- The problem -
Begin at the line that contains "made[ob].matrix_basis = m", stop after the line that contains "q.make_compatible(carried.rotation_quaternion)", and reproduce only that span, unaltered.

- Material -

======

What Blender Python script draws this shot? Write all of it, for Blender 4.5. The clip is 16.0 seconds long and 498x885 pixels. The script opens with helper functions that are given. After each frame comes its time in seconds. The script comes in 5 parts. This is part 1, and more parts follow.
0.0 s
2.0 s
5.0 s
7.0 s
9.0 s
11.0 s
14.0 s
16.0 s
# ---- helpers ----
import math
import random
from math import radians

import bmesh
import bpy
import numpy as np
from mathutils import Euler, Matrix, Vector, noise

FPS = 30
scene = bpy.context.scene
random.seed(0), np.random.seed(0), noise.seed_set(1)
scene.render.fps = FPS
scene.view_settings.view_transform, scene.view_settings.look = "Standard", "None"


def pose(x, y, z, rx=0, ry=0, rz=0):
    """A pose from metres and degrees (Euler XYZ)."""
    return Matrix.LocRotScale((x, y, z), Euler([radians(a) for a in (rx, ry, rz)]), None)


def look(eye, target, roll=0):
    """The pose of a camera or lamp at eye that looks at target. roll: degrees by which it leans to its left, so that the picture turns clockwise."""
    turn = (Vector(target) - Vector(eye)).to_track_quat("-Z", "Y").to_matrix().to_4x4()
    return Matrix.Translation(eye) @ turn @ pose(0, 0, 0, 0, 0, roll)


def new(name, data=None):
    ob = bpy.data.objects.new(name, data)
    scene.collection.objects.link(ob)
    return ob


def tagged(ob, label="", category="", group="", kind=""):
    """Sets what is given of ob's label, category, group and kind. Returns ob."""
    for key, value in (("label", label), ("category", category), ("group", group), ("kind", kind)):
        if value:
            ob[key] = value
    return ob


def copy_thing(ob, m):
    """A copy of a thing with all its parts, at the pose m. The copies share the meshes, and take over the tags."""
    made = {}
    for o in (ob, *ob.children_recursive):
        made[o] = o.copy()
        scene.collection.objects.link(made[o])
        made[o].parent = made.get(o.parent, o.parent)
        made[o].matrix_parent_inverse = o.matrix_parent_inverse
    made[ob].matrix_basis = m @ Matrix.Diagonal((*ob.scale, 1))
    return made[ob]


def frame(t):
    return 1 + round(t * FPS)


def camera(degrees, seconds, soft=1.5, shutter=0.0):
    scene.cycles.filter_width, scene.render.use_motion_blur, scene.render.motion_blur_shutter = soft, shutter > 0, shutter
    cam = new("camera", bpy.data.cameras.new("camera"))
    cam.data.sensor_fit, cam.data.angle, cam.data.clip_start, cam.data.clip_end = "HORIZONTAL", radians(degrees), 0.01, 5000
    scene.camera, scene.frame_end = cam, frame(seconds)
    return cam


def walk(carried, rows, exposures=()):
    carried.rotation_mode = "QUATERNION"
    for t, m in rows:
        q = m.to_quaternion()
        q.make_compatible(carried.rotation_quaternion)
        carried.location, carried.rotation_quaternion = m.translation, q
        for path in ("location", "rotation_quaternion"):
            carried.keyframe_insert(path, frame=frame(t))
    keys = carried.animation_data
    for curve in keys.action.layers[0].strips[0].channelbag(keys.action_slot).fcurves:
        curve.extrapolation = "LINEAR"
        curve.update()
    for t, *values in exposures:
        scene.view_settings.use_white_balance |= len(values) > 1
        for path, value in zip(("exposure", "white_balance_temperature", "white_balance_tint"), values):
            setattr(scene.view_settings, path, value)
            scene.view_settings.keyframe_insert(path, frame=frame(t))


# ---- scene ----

======

- The reply -
    made[ob].matrix_basis = m @ Matrix.Diagonal((*ob.scale, 1))
    return made[ob]


def frame(t):
    return 1 + round(t * FPS)


def camera(degrees, seconds, soft=1.5, shutter=0.0):
    scene.cycles.filter_width, scene.render.use_motion_blur, scene.render.motion_blur_shutter = soft, shutter > 0, shutter
    cam = new("camera", bpy.data.cameras.new("camera"))
    cam.data.sensor_fit, cam.data.angle, cam.data.clip_start, cam.data.clip_end = "HORIZONTAL", radians(degrees), 0.01, 5000
    scene.camera, scene.frame_end = cam, frame(seconds)
    return cam


def walk(carried, rows, exposures=()):
    carried.rotation_mode = "QUATERNION"
    for t, m in rows:
        q = m.to_quaternion()
        q.make_compatible(carried.rotation_quaternion)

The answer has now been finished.